The MIT Inclusive Innovation Competition (IIC), funded by the Rockefeller and Joyce Foundations, was announced on October 7th as part of the launch of Solve, a new cross-disciplinary program at MIT to address the greatest challenges facing the world today. IIC is a joint effort of MIT’s Initiative on the Digital Economy (IDE) and the MIT Innovation Initiative (MITii).

“The goal of the competition is to draw both attention and innovative activity to an important task—understanding and improving the economic opportunity for all workers, but particularly for low and middle income workers,” MIT Sloan Professor and IDE Director Erik Brynjolfsson said in a statement.

In recent years, low and middle income workers have faced stagnant incomes, decreased upward mobility and greater financial strain, Brynjolfsson explains. “The IIC will raise awareness about and celebrate something very different: those who are using the modern toolkit of innovation—networks, platforms, devices, data, apps, analytics and so on—to be part of the solution for all workers as they seek to improve their economic lives.”

Using a crowd-sourced approach, the new annual competition will invite participants to explore innovative ways to harness technology as a job creator—rather than allowing technological advances to destroy jobs through the automation of lower-skilled work and the reduction of worker power.

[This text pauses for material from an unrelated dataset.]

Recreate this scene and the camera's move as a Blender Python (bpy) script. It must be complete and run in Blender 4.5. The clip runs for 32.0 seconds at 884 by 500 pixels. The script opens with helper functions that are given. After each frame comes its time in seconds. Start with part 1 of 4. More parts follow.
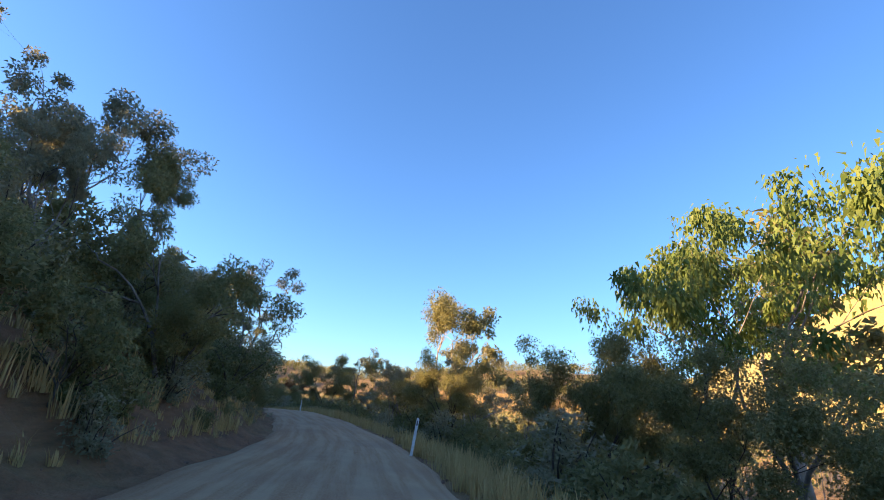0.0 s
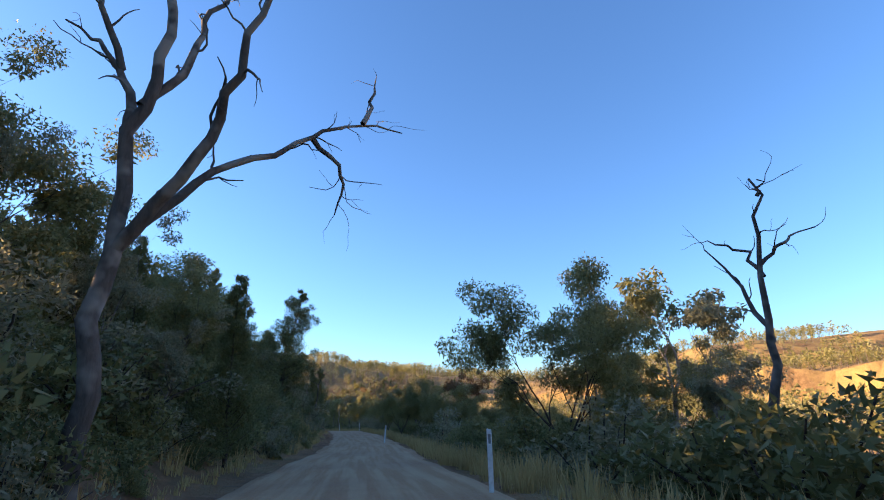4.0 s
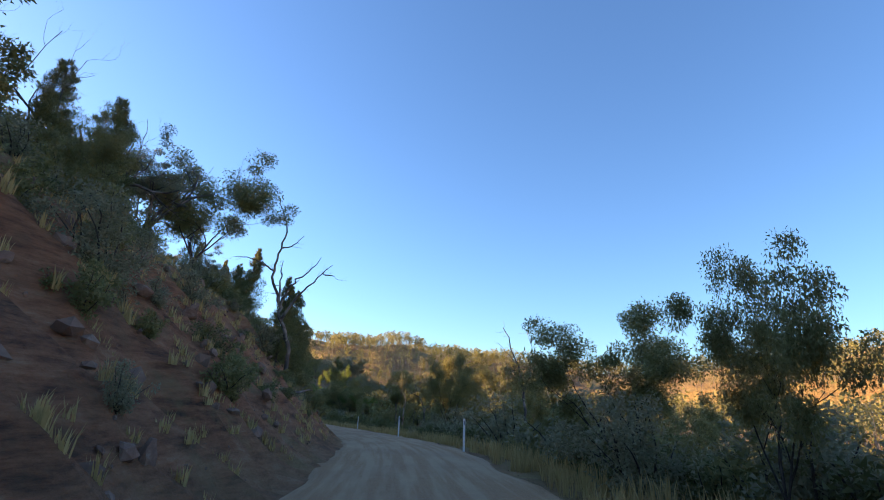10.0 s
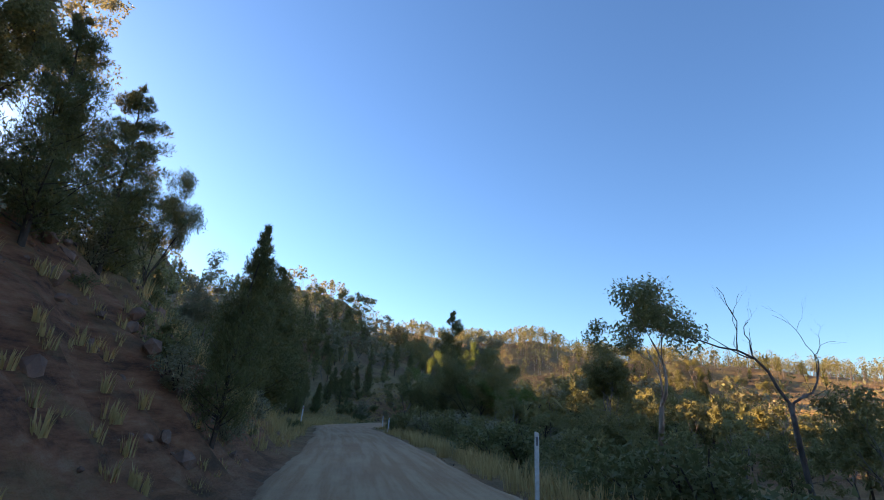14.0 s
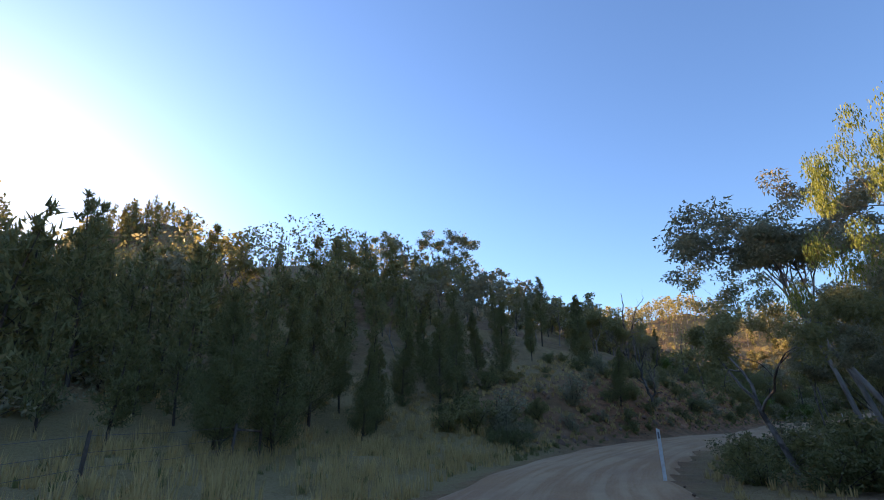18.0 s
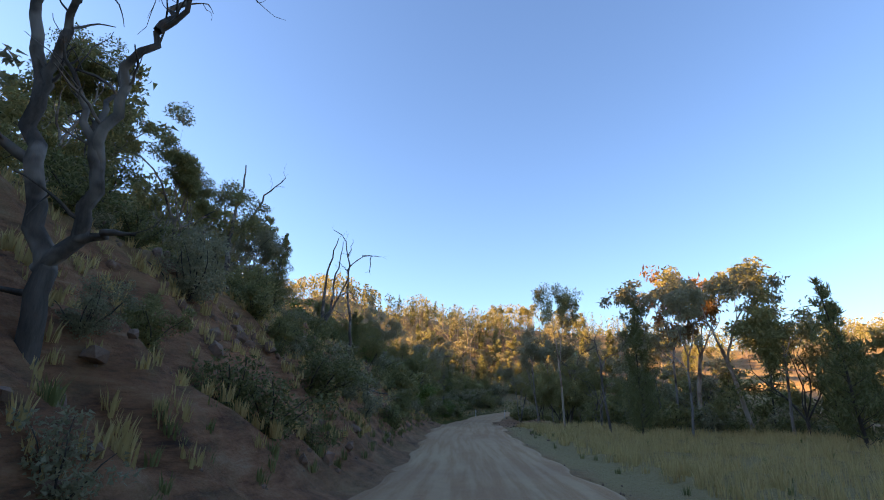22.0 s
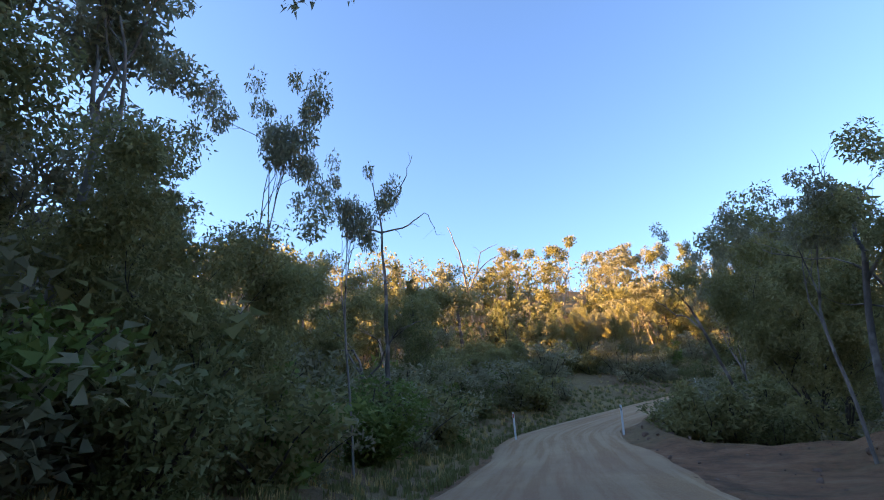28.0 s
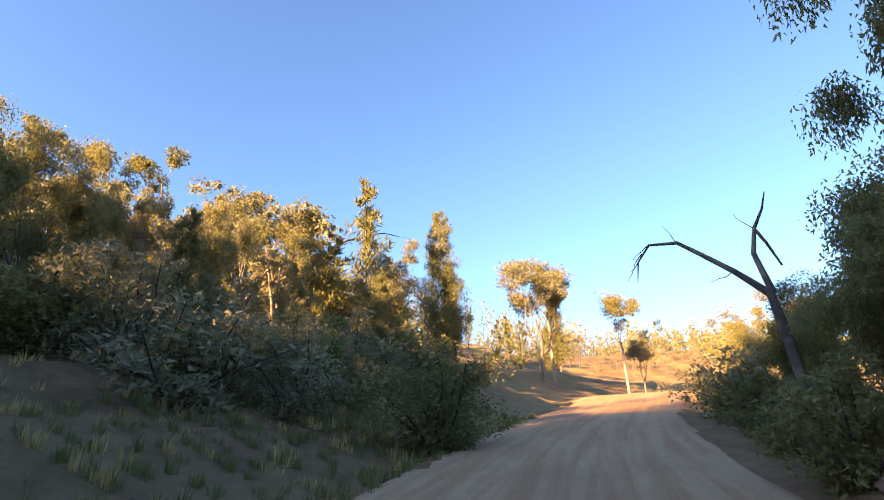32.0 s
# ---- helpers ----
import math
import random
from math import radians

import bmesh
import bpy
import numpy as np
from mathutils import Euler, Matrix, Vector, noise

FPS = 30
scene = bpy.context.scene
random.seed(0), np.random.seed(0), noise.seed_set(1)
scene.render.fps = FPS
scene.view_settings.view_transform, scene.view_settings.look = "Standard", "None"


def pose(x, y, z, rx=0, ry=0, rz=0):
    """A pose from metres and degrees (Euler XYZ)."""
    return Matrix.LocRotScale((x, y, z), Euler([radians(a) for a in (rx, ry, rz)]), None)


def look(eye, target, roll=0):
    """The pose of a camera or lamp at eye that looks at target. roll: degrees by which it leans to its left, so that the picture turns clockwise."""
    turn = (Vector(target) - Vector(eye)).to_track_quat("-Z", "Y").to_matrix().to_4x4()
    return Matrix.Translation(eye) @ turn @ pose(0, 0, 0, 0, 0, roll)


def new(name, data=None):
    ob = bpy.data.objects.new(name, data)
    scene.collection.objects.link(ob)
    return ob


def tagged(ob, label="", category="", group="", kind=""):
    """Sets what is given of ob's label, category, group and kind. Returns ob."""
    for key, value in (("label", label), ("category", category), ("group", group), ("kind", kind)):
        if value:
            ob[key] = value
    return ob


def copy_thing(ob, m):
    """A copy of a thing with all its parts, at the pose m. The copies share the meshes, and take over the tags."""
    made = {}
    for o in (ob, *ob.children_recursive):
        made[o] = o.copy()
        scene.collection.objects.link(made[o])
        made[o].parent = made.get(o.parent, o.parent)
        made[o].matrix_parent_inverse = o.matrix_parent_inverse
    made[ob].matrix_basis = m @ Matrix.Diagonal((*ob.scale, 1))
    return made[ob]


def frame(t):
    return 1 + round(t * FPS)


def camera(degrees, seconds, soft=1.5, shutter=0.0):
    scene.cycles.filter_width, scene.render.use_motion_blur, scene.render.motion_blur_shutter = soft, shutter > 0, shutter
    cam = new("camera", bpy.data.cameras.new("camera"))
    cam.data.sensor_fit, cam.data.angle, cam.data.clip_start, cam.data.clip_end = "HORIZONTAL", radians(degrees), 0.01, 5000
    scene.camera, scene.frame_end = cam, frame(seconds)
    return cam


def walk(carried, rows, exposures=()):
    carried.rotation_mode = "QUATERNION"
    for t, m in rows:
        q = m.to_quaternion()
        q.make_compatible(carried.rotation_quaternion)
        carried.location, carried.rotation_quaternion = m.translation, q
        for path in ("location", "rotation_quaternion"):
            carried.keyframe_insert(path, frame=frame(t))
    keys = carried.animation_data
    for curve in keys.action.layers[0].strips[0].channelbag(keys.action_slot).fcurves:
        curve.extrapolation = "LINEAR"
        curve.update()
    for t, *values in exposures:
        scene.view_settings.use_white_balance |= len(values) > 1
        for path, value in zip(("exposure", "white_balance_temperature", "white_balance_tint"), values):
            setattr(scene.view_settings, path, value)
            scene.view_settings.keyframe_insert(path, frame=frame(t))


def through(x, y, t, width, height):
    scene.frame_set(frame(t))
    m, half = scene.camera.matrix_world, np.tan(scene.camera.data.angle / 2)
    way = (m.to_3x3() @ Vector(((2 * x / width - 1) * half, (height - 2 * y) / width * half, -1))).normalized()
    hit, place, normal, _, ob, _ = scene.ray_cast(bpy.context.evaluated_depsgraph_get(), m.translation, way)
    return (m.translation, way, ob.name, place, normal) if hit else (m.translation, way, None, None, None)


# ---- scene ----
cam = camera(83.9, 32.0, soft=1.0)
PATH = [
    (0, (-0.362, 4.58, 1.478), (-0.315, 6.483, 2.092), 5.2),
    (0.5, (-0.91, 10.66, 1.423), (-0.944, 12.562, 2.041), 4.6),
    (1, (-1.645, 16.945, 1.324), (-1.755, 18.842, 1.949), 2.6),
    (1.5, (-2.532, 23.268, 1.283), (-2.728, 25.156, 1.915), 1.6),
    (2, (-3.872, 29.244, 1.266), (-4.126, 31.123, 1.902), 0.5),
    (2.5, (-5.474, 34.967, 1.26), (-5.767, 36.84, 1.898), -0.7),
    (3, (-6.942, 40.923, 1.301), (-7.311, 42.781, 1.941), -0.3),
    (3.5, (-8.791, 46.674, 1.45), (-9.232, 48.52, 2.078), -0.3),
    (4, (-10.909, 52.101, 1.58), (-11.428, 53.934, 2.187), -1.2),
    (4.5, (-13.626, 57.216, 1.584), (-14.192, 59.052, 2.142), -1.7),
    (6.5, (-22.734, 76.532, 0.829), (-23.433, 78.312, 1.415), 1.1),
    (7, (-25.558, 82.559, 0.631), (-26.257, 84.338, 1.22), 1.4),
    (7.5, (-28.43, 88.765, 0.358), (-29.134, 90.542, 0.948), 0.4),
    (8, (-31.332, 94.796, 0.197), (-32.051, 96.566, 0.789), 0.6),
    (8.5, (-34.311, 100.573, 0.102), (-35.048, 102.336, 0.694), 1.2),
    (9, (-37.302, 106.362, 0.034), (-38.061, 108.115, 0.624), 1.6),
    (9.5, (-40.404, 112.243, -0.07), (-41.181, 113.988, 0.522), 1.6),
    (10, (-43.501, 118.069, -0.356), (-44.307, 119.8, 0.241), 2.0),
    (10.5, (-46.591, 123.881, -0.61), (-47.421, 125.598, -0.008), 2.0),
    (11, (-49.884, 129.472, -0.664), (-50.735, 131.179, -0.062), 2.8),
    (11.5, (-53.068, 135.091, -0.745), (-53.959, 136.777, -0.142), 3.8),
    (12, (-56.547, 140.643, -0.899), (-57.498, 142.295, -0.297), 3.8),
    (12.5, (-60.349, 145.954, -1.145), (-61.38, 147.559, -0.543), 3.6),
    (13, (-64.182, 150.851, -1.46), (-65.271, 152.416, -0.856), 3.4),
    (13.5, (-68.21, 155.788, -1.594), (-69.357, 157.31, -0.986), 3.0),
    (14, (-72.857, 160.566, -1.739), (-74.07, 162.035, -1.129), 3.1),
    (14.5, (-77.678, 165.561, -2.032), (-78.942, 166.985, -1.421), 2.6),
    (16.5, (-102.334, 186.625, -2.438), (-103.788, 187.848, -1.812), -0.9),
    (17, (-108.361, 190.984, -2.539), (-109.822, 192.192, -1.903), -1.0),
    (17.5, (-114.125, 195.44, -2.69), (-115.582, 196.652, -2.05), -1.1),
    (18, (-119.221, 199.805, -2.868), (-120.661, 201.034, -2.223), -1.3),
    (18.5, (-123.555, 204.074, -2.978), (-124.894, 205.416, -2.34), -2.3),
    (19, (-127.096, 208.377, -3.158), (-128.251, 209.886, -2.533), -3.1),
    (19.5, (-130.085, 213.25, -3.251), (-131.049, 214.894, -2.644), -3.2),
    (20, (-132.586, 218.245, -3.266), (-133.377, 219.98, -2.663), -3.0),
    (20.5, (-134.417, 223.562, -3.278), (-135.033, 225.372, -2.695), -2.2),
    (21, (-135.451, 228.878, -3.188), (-135.939, 230.723, -2.587), -0.8),
    (21.5, (-136.104, 234.308, -3.133), (-136.506, 236.17, -2.523), 0.5),
    (22, (-136.827, 239.877, -3.151), (-137.196, 241.745, -2.541), 1.2),
    (22.5, (-137.625, 245.466, -3.234), (-137.985, 247.338, -2.63), 1.6),
    (23, (-138.357, 250.889, -3.372), (-138.714, 252.763, -2.773), 1.9),
    (23.5, (-139.033, 256.098, -3.548), (-139.396, 257.973, -2.952), 2.0),
    (24, (-139.973, 261.14, -3.548), (-140.328, 263.014, -2.946), 0.1),
    (24.5, (-141.053, 266.306, -3.5), (-141.395, 268.181, -2.894), -1.8),
    (26.5, (-144.059, 288.229, -3.2), (-144.398, 290.095, -2.564), -3.7),
    (27, (-145.096, 294.511, -3.431), (-145.436, 296.374, -2.786), -3.5),
    (27.5, (-145.963, 300.84, -3.586), (-146.3, 302.697, -2.927), -4.3),
    (28, (-146.897, 307.195, -3.663), (-147.221, 309.051, -2.992), -4.3),
    (28.5, (-147.447, 313.324, -3.65), (-147.724, 315.183, -2.966), -3.8),
    (29, (-147.787, 319.186, -3.582), (-147.935, 321.056, -2.889), -2.7),
    (29.5, (-147.603, 324.753, -3.487), (-147.572, 326.625, -2.782), -3.0),
    (30, (-147.058, 329.699, -3.426), (-146.831, 331.554, -2.712), -3.5),
    (30.5, (-146.906, 333.867, -3.209), (-146.452, 335.678, -2.493), -3.0),
    (31, (-145.941, 337.264, -2.91), (-145.271, 339.007, -2.195), -2.1),
    (31.5, (-143.21, 341.195, -2.513), (-142.328, 342.832, -1.776), -1.1),
    (32, (-139.907, 344.85, -1.95), (-138.864, 346.383, -1.2), 0.1),
]
walk(cam, [(t, look(eye, target, roll)) for t, eye, target, roll in PATH], exposures=[(0.0, 2.32, 6150, 10), (4.0, 2.27, 6300, 10), (9.0, 2.27, 6750, 10), (12.0, 2.22, 6800, 10), (14.0, 2.12, 6800, 10), (17.0, 2.27, 7050, 16), (20.0, 2.5, 7750, 16), (22.0, 2.65, 8050, 16), (24.0, 2.45, 7450, 16), (27.0, 2.92, 7350, 16), (29.0, 3.0, 7650, 16), (32.0, 2.84, 7600, 16)])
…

“For all of technology’s benefits to the economy and consumers, its advance might worsen job prospects for the disadvantaged,” Matthew Muench, program officer at the Joyce Foundation, said in a statement.  “On the other hand, technology and entrepreneurship may also be able to provide solutions to our national challenge of upgrading workers’ knowledge and skills,” he said. “We think it is imperative to try.”

The ICC will open for nominations in January 2016, and monetary prizes will be awarded in at least four categories: skills development, income enablement and wage equality, augmented labor and public-sector programs. A panel of judges drawn from industry, academia, private foundations and public policy will select semi-finalists in May 2016, and grand prizes will be awarded a year from now, in October 2016.

“Building a more inclusive innovation economy is a central challenge of our times,” Catherine Fazio, managing director of the MIT Innovation Initiative’s Laboratory for Innovation Science and Policy, said in a statement. “This prize opens the prospect of finding novel solutions that better balance the oft-competing dynamics of innovation, growth and inclusion.”